I mention James because Ford's novel is to my mind the closest, in some ways, to the kinds of anatomies of well-to-do couples that James made his province. But if Ford's novel is like a James novel, it's a James novel in which something has gone horribly wrong. In class last week, commenting on the suicides that are necessary to the novel's melodramatic trauma, I quoted the last line of Hedda Gabler, uttered in response to Hedda's suicide: "Good God, people don't do such things!" In Henry James novels they don't. In The Good Soldier, they do. And that in itself is indicative of the ways in which Ford's novel is deliberately not a James novel. Ford assumes his readers are readers of the James novel, then twists it toward the era of wholesale slaughter that was "The Great War," a time in which a draft of The Good Soldier, called "The Saddest Story," appeared in the belligerently avant-garde journal BLAST along with a manifesto largely composed by Pound and featuring images of Vorticist art -- like analytic Cubism but with bolder lines, more jagged and machine-like and energetic -- by Wyndham Lewis and others. In other words, Ford's novel is right there in the same creative nexus that would help push to get Joyce's Portrait published and proselytize for Eliot's poems up through "The Waste Land." This is the era in which the modernist greats are doing their best early work. And Ford's novel is right up there with the best of that period.

I'm sorry to say The Good Soldier is the only novel of Ford's I've read, so I don't have much personal sense of where his career goes from there. But because this novel does what it does so well, I haven't felt my lack of knowledge as a great gap. In fact, I think it lets me maintain a conviction that The Good Soldier is quintessential Ford. I don't know what I'd do if I had to balance the voice of its narrator John Dowell against voices of other Ford narrators. It's something, no doubt, I should get around to doing, but it's not as if I confuse Dowell with Ford. The beauty of The Good Soldier is in the mastery of that narratorial performance: the tale as told by Dowell is mostly the point of the whole thing. Its exfoliating effects are achieved by Dowell's slow burn -- his "off-hand" imagery that always is much more deliberate and meaningful than his tone would suggest. His persona is benign, garrulous, sincere; his intents are either borderline demented, extremely devious, or so pathetically unequal to the task -- his own major claim -- that one is at times reminded of Dostoevsky's Underground Man and his relentless profession of emotions that show him to be perversely proud of how contradictory he is. In Dowell's case, so much depends upon his own interminable analysis: the novel ends up a kind of "no exit" space in which, indeed, hell is other people and Dowell gets closer and closer to the brink of the abyss the more squarely he looks at the life he has led with his wife Florence and their friends the Ashburnhams, Edward and Leonora.
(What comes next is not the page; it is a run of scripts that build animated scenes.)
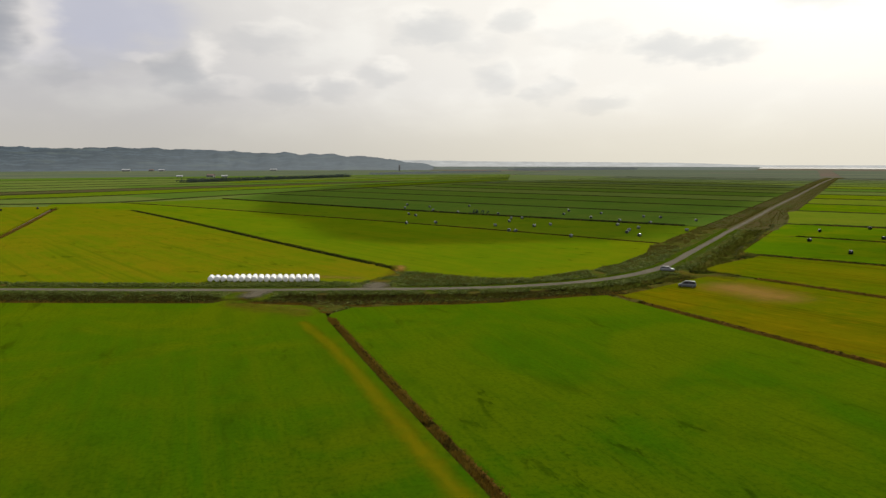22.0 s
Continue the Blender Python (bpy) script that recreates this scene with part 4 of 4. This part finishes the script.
def car(label, paint, length, width, belt, roof, rows, cab):
    """A car along x (front at +x). rows: x share, lower z, upper z of the body; cab: x share, half width, z of the glasshouse."""
    top = tagged(new("car"), label, "car")
    hw = width / 2

    def body_section(x, lo, hi, w):
        return [(x, -w * 0.92, lo), (x, -w, lo + 0.18), (x, -w, hi - 0.16), (x, -w * 0.88, hi), (x, w * 0.88, hi), (x, w, hi - 0.16), (x, w, lo + 0.18), (x, w * 0.92, lo)]
    loft([body_section(length * (s - 0.5), lo, hi, hw * w) for s, lo, hi, w in rows], paint, "body", top)
    (x0, z0), (x1, z1), (x2, z2), (x3, z3) = [(length * (s - 0.5), z) for s, z in cab]
    wb, wr = hw * 0.90, hw * 0.72

    bm = bmesh.new()
    lo = [bm.verts.new(p) for p in ((x0, -wb, z0), (x3, -wb, z3), (x3, wb, z3), (x0, wb, z0))]
    hi = [bm.verts.new(p) for p in ((x1, -wr, z1), (x2, -wr, z2), (x2, wr, z2), (x1, wr, z1))]
    for i in range(4):
        bm.faces.new((lo[i], lo[(i + 1) % 4], hi[(i + 1) % 4], hi[i]))
    bm.faces.new(lo[::-1]), bm.faces.new(hi)
    bmesh.ops.recalc_face_normals(bm, faces=bm.faces)
    part("windows", bm, GLASS_DARK, top, "dark tinted car windows")
    # roof panel and pillars in body colour
    loft([[(x1 - 0.12, -wr - 0.02, z1 - 0.05), (x1 - 0.05, -wr + 0.06, z1 + 0.035), (x1 - 0.05, wr - 0.06, z1 + 0.035), (x1 - 0.12, wr + 0.02, z1 - 0.05)],
          [((x1 + x2) / 2, -wr - 0.03, z1 - 0.03), ((x1 + x2) / 2, -wr + 0.06, z1 + 0.075), ((x1 + x2) / 2, wr - 0.06, z1 + 0.075), ((x1 + x2) / 2, wr + 0.03, z1 - 0.03)],
          [(x2 + 0.12, -wr - 0.02, z2 - 0.05), (x2 + 0.05, -wr + 0.06, z2 + 0.03), (x2 + 0.05, wr - 0.06, z2 + 0.03), (x2 + 0.12, wr + 0.02, z2 - 0.05)]], paint, "roof", top)
    for side in (-1, 1):
        for xa, za, xb, zb in ((x0, z0, x1, z1), (x3, z3, x2, z2), ((x0 + x3) / 2, z0, (x1 + x2) / 2, z1)):
            a, b, w = Vector((xa, side * (wb + 0.005), za)), Vector((xb, side * (wr + 0.005), zb)), 0.06
            loft([[tuple(a + Vector((-w, 0, 0))), tuple(a + Vector((0, side * 0.03, 0))), tuple(a + Vector((w, 0, 0))), tuple(a + Vector((0, -side * 0.03, 0)))],
                  [tuple(b + Vector((-w, 0, 0))), tuple(b + Vector((0, side * 0.03, 0))), tuple(b + Vector((w, 0, 0))), tuple(b + Vector((0, -side * 0.03, 0)))]], paint, "pillar", top)
        mx = x3 - 0.25
        loft([[(mx - 0.06, side * hw * 0.94, belt + 0.02), (mx + 0.08, side * hw * 0.94, belt + 0.02), (mx + 0.08, side * hw * 0.94, belt + 0.14), (mx - 0.06, side * hw * 0.94, belt + 0.14)],
              [(mx - 0.06, side * (hw + 0.16), belt + 0.04), (mx + 0.06, side * (hw + 0.16), belt + 0.04), (mx + 0.06, side * (hw + 0.16), belt + 0.16), (mx - 0.06, side * (hw + 0.16), belt + 0.16)]], paint, "wing_mirror", top)
        for sx, mat, nm, z in ((0.485, LAMP_W, "headlight", 0.66), (-0.487, LAMP_R, "tail_light", 0.80)):
            cx = length * sx
            loft([[(cx - 0.05, side * hw * 0.62, z - 0.08), (cx - 0.05, side * hw * 0.93, z - 0.06), (cx - 0.05, side * hw * 0.93, z + 0.08), (cx - 0.05, side * hw * 0.62, z + 0.08)],
                  [(cx + 0.05, side * hw * 0.60, z - 0.07), (cx + 0.03, side * hw * 0.88, z - 0.05), (cx + 0.03, side * hw * 0.88, z + 0.06), (cx + 0.05, side * hw * 0.60, z + 0.06)]], mat, nm, top)
        for wx in (0.30, -0.30):
            cx, rad = length * wx, 0.31
            part_wheel(top, cx, side * (hw - 0.10), rad)
    for cx, nm in ((length * 0.497, "front_bumper"), (-length * 0.497, "rear_bumper")):
        d = 0.06 if cx > 0 else -0.06
        loft([[(cx - d, -hw * 0.9, 0.26), (cx - d, hw * 0.9, 0.26), (cx - d, hw * 0.9, 0.48), (cx - d, -hw * 0.9, 0.48)],
              [(cx + d * 0.4, -hw * 0.78, 0.28), (cx + d * 0.4, hw * 0.78, 0.28), (cx + d * 0.4, hw * 0.78, 0.46), (cx + d * 0.4, -hw * 0.78, 0.46)]], TRIM, nm, top)
    return top


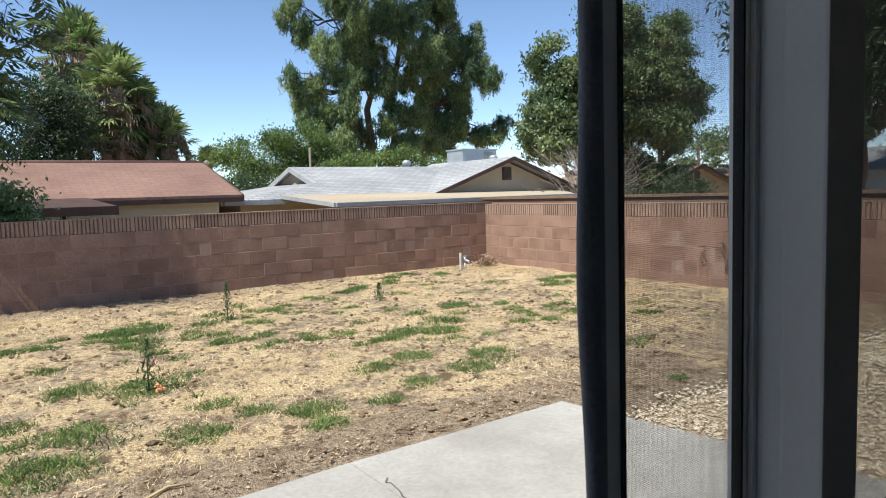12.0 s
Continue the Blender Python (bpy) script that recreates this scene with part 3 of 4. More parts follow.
def block_wall(name, start, along_x, count, top, label, seed):
    """Running bond; the mortar body is the wall's own mesh, set back behind the faces of the blocks."""
    r = random.Random(seed)
    sx, sy = start
    bottom = top - 6 * BH
    length = count * BL
    t = 0.0920
    if along_x:
        core = boxes((sx, sx + length, sy - t, sy + t, bottom - 0.3, top - BH))
    else:
        core = boxes((sx - t, sx + t, sy - length, sy, bottom - 0.3, top - BH))
    wall = solid(name, core, M_MORTAR, label, "block wall", kind="structure")

    def put(mesh, s, z, kind_name):
        jx, ja = r.uniform(-0.003, 0.003), r.uniform(-0.4, 0.4)
        m = pose(sx + s, sy + jx, z, 0, 0, ja) if along_x else pose(sx + jx, sy - s, z, 0, 0, 90 + ja)
        ob = new(kind_name, mesh)
        ob.matrix_basis = m
        ob.parent = wall
    for row in range(5):
        z = bottom + row * BH
        if row % 2 == 0:
            for i in range(count):
                put(BLOCKS[0], (i + 0.5) * BL, z, "block")
        else:
            put(BLOCKS[1], BL / 4, z, "block")
            for i in range(count - 1):
                put(BLOCKS[0], (i + 1) * BL, z, "block")
            put(BLOCKS[1], length - BL / 4, z, "block")
    for i in range(count):
        put(CAP, (i + 0.5) * BL, bottom + 5 * BH, "cap_block")
    return wall


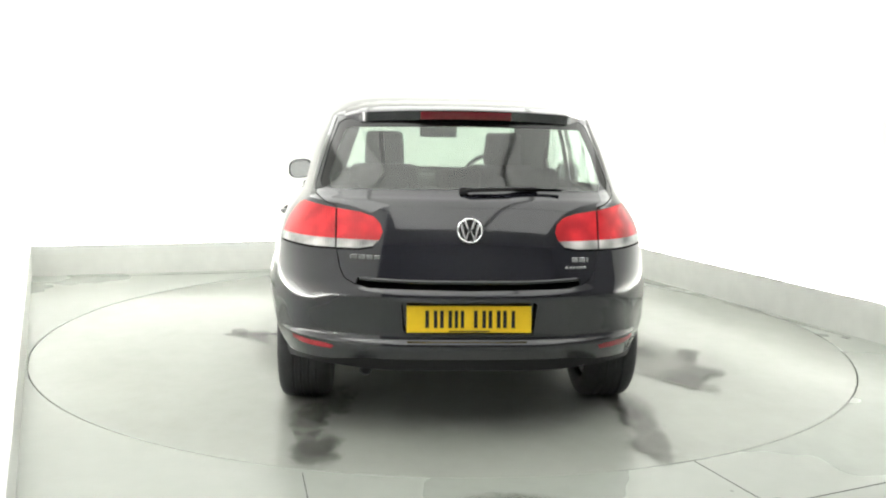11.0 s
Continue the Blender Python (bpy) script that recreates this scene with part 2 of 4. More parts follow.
def make_booth():
    # floor with a round pit in which the turntable lies
    bm = bmesh.new()
    n = 180
    inner = [bm.verts.new(((TABLE_R + 0.004) * math.cos(2 * math.pi * k / n), (TABLE_R + 0.004) * math.sin(2 * math.pi * k / n), 0)) for k in range(n)]
    low = [bm.verts.new((v.co.x, v.co.y, -0.06)) for v in inner]
    outer = []
    for k in range(n):
        a = 2 * math.pi * k / n
        c, s = math.cos(a), math.sin(a)
        q = 9.0 / max(abs(c), abs(s))
        outer.append(bm.verts.new((q * c, q * s, 0)))
    for k in range(n):
        j = (k + 1) % n
        bm.faces.new((inner[k], outer[k], outer[j], inner[j]))
        bm.faces.new((low[k], inner[k], inner[j], low[j]))
    bm.faces.new(low)
    fl = structure("floor", bm, M_FLOOR, "grey-green painted screed floor, glossy and scuffed", "floor")
    # saw-cut joints in the floor
    for a, b in (((-0.527, -2.40), (-0.40, -2.95)), ((1.025, -2.20), (1.19, -2.62)), ((1.21, -2.62), (2.9, -1.84)), ((1.62, 2.02), (2.02, 1.27)), ((2.10, 1.10), (2.60, 0.02)), ((-0.3, 2.42), (-2.9, 1.72))):
        d = Vector((b[0] - a[0], b[1] - a[1], 0))
        w = Vector((-d.y, d.x, 0)).normalized() * 0.002
        A, B = Vector((*a, 0.0)), Vector((*b, 0.0))
        part("joint", prism([(A - w).xy, (B - w).xy, (B + w).xy, (A + w).xy], 0.0015), M_JOINT, fl, smooth=False)
    part("stain", patch(0.30, -2.62, 0.30, 0.10, 4, 3), M_DAMP, fl, "brown-grey stain", smooth=False)
    part("scuff", patch(2.56, 0.0, 0.065, 0.012, 7, 4, -57), M_SPLASH, fl, "dark rubber scuff", smooth=False)
    L, B, R = CORNERS["left"], CORNERS["back"], CORNERS["right"]
    jl = (-0.96, -4.20)
    wall_run(B, L, 0, CEIL_Z, 0.2, M_WALL, "wall_back", "white back wall of a photo booth")
    wall_run(R, B, 0, CEIL_Z, 0.2, M_WALL, "wall_right", "white side wall of a photo booth")
    wall_run(L, jl, 0, CEIL_Z, 0.3, M_WALL, "wall_left", "white side wall that ends beside the camera")
    # the unseen rest of the hall, beside and behind the camera, added to close the room and darken reflections
    wall_run((-1.2, -4.22), (-4.5, -4.22), 0, CEIL_Z, 0.2, M_HALL, "wall_return", "unseen return wall, grey to look dim")
    wall_run((-4.5, -8.0), (-4.5, -4.22), 0, CEIL_Z, -0.2, M_HALL, "wall_hall_left", "unseen hall wall, grey to look dim")
    wall_run((4.5, -8.0), (-4.5, -8.0), 0, CEIL_Z, -0.2, M_HALL, "wall_hall_rear", "unseen hall wall, grey to look dim")
    wall_run((4.5, -8.0), (4.5, -2.45), 0, CEIL_Z, 0.2, M_HALL, "wall_hall_right", "unseen hall wall, grey to look dim")
    wall_run((4.5, -2.45), R, 0, CEIL_Z, 0.2, M_WALL, "wall_jamb", "unseen white wall stub that closes the hall")
    structure("ceiling", box(-5, 5, -8.4, 4, CEIL_Z, CEIL_Z + 0.15), M_CEIL, "white ceiling", "ceiling")
    # skirting boards that stand free of the walls, with a strip light in the trough behind each
    for a, b, nm in ((B, L, "baseboard_back"), (R, B, "baseboard_right"), (L, jl, "baseboard_left")):
        d = Vector((b[0] - a[0], b[1] - a[1])).normalized()
        k = Vector((-d.y, d.x))
        at = lambda p, o, e: (p[0] + k.x * o + d.x * e, p[1] + k.y * o + d.y * e)
        wall_run(at(a, 0.10, 0.07), at(b, 0.10, -0.07), 0, SKIRT_H, 0.02, M_SKIRT, nm, "off-white painted skirting along the wall", "baseboard")
        e = new("strip_light")
        end = -0.9 if nm == "baseboard_left" else -0.12
        p0, p1 = at(a, 0.015, 0.12), at(b, 0.015, end)
        q0, q1 = at(a, 0.065, 0.12), at(b, 0.065, end)
        part("housing", prism([p0, p1, q1, q0], 0.13), M_WALL, e, smooth=False)
        p0, p1 = at(a, 0.02, 0.14), at(b, 0.02, end - 0.02)
        q0, q1 = at(a, 0.06, 0.14), at(b, 0.06, end - 0.02)
        part("diffuser", prism([p0, p1, q1, q0], 0.02, m=pose(0, 0, 0.131)), M_STRIP, e, smooth=False)
        if end < -0.5:
            part("cover", prism([at(b, 0.005, end - 0.02), at(b, 0.005, -0.08), at(b, 0.078, -0.08), at(b, 0.078, end - 0.02)], 0.02, m=pose(0, 0, SKIRT_H - 0.021)), M_WALL, e, smooth=False)
        tagged(e, "white strip light in the trough behind the skirting", "strip light", "strip lights")


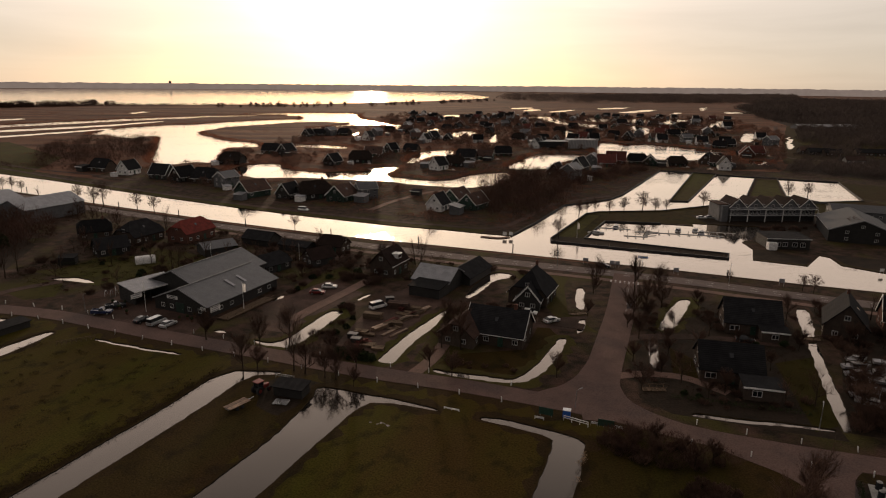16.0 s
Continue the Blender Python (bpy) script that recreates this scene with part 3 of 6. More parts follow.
def in_water(px, py):
    px, py = np.asarray(px, float), np.asarray(py, float)
    w = np.zeros(len(px), bool)
    if not len(px):
        return w
    x0, x1, y0, y1 = px.min(), px.max(), py.min(), py.max()
    for p, s in zip(waters, SPANS):
        if s[0] <= x1 and s[1] >= x0 and s[2] <= y1 and s[3] >= y0:
            w |= inside(p, px, py)
    for p in islands:
        w &= ~inside(p, px, py)
    return w


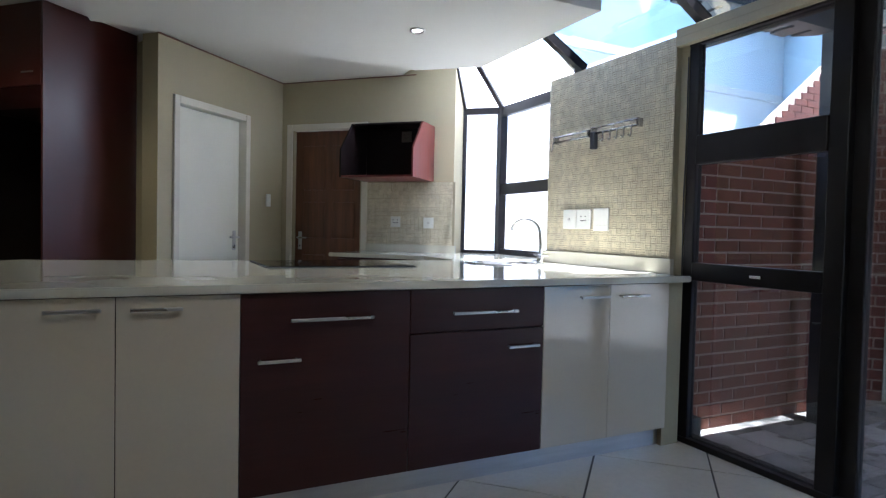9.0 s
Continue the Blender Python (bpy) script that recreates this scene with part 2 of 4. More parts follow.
# ---- floors ----
bm = bmesh.new()
box(bm, -3.5, 3.70, -4.0, 5.05, -0.3, -0.012)
structure("floor", bm, TILEGROUT, "screed under the laminate boards", "floor")
bm = bmesh.new()
prism(bm, [(-3.5, 5.05), (5.10, 5.05), (5.10, 8.2), (5.5, 8.2), (5.5, 10.9), (3.0, 13.0), (-3.5, 13.0)], -0.3, -0.004)
kitchen_floor = structure("floor_kitchen", bm, TILEGROUT, "cream ceramic tiles laid diagonally with dark grout", "floor")
bm = bmesh.new()
box(bm, -0.5, 3.42, 5.035, 5.07, -0.01, 0.006, bevel=0.002)
structure("trim_threshold", bm, SKIRT, "brown strip between boards and tiles", "trim")
bm = bmesh.new()
box(bm, -400, 400, -400, 400, -0.9, -0.30)
structure("ground", bm, CONCRETE, "pale concrete yard", "ground")
bm = bmesh.new()
box(bm, 3.70, 30, -8, 13, -0.30, -0.182)
patio = structure("pavement", bm, GROUT, "grey slate paving with worn pale joints", "paving")

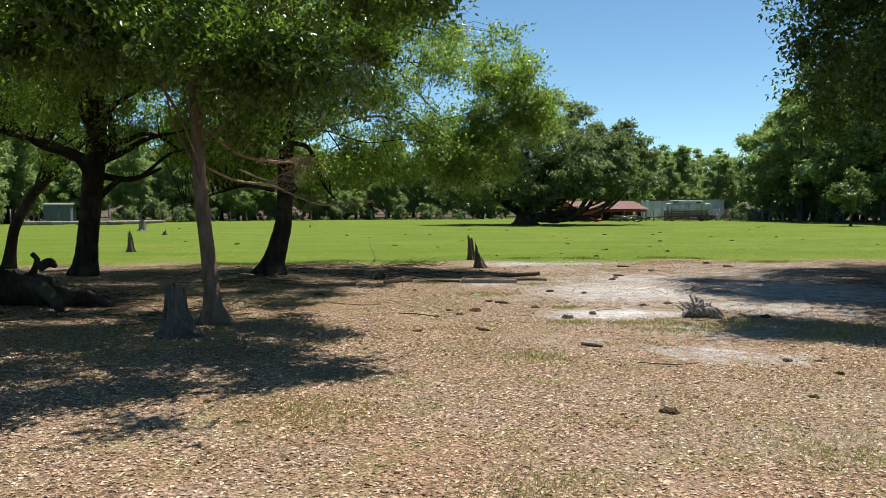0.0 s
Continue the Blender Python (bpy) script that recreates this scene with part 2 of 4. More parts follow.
LEAF_ORANGE = leaf_material("withered_leaf", (0.16, 0.06, 0.02), (0.32, 0.12, 0.04), (0.45, 0.22, 0.08), 0.35, (1.2, 1.0, 0.8))
LEAF_DRY = leaf_material("dry_scrap", (0.10, 0.055, 0.025), (0.20, 0.12, 0.055), (0.30, 0.19, 0.09), 0.3, (1.1, 1.0, 0.8), 0.8, 0.15)
BARK_DARK = bark_material("dark_bark", (0.018, 0.014, 0.011), (0.050, 0.039, 0.030), 0.2)
BARK_PALE = bark_material("pale_bark", (0.11, 0.080, 0.058), (0.25, 0.195, 0.15), 0.3, 11.0)
BARK_GREY = bark_material("grey_bark", (0.040, 0.033, 0.027), (0.10, 0.085, 0.070), 0.3, 3.0)
TWIG = bark_material("bare_twig", (0.20, 0.15, 0.10), (0.47, 0.37, 0.25), 0.0, 20.0)
TWIG_DARK = bark_material("dark_twig", (0.05, 0.04, 0.03), (0.13, 0.10, 0.075), 0.0, 20.0)
WOOD_GREY = wood_material("weathered_wood", (0.115, 0.098, 0.085), (0.27, 0.24, 0.215))
WOOD_OLD = wood_material("old_stump_wood", (0.045, 0.040, 0.037), (0.135, 0.125, 0.115), (7.0, 7.0, 0.8), 0.5)
WOOD_BEAM = wood_material("beam_wood", (0.15, 0.118, 0.096), (0.32, 0.27, 0.23), (0.7, 9.0, 9.0), 0.25)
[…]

That it is hell we are in no doubt. Leonora's Irish Catholicism insists upon it. Adulterers shall be punished, not only in the next world but in this one as well. The novel's epigram is "Beati Immaculati" -- blessed are the immaculate or undefiled -- and the persona of Dowell goes a long way to creating the most wryly satiric version of the sexlessness of James novels that one could conceive. Dowell, a virgin, must register the extent to which passion, with deliberate invocation of the passion of Christ, is a state of agony one suffers on earth, suffers for not being "immaculate." The Jamesian novel, while never giving us "the sordid details" of any marriage, lets us know something of the infinite variety of ways in which persons suffer other persons and suffer from other persons. Ford's Dowell is also rather remarkably bland when it comes to the sordid melodramas of philandering husbands, duplicitous wives, forthright courtesans, naive mistresses, and romantic convent girls, but, unlike James' ubiquitous and urbane narrative voice, Dowell's presence creates a flawed perspective, a psychological "no man's land" in which ultimate allegiances are up for grabs.

"Is there then any terrestrial paradise where, amidst the whispering of the olive-leaves, people can be with whom they like and have what they like and take their ease in shadows and in coolness? Or are all men's lives like the lives of us good people . . . . broken, tumultuous, agonized, and unromantic lives, periods punctuated by screams, by imbecilities, by deaths, by agonies? Who the devil knows?"

1 comment:

Andrew Shields said...

I must have read that one too early. :-)

Coetzee's "Youth" includes discussion of his work on a thesis on Ford in England in the early 60s. Well, he mentions it and talks a bit about it; "discussion" is exaggerated.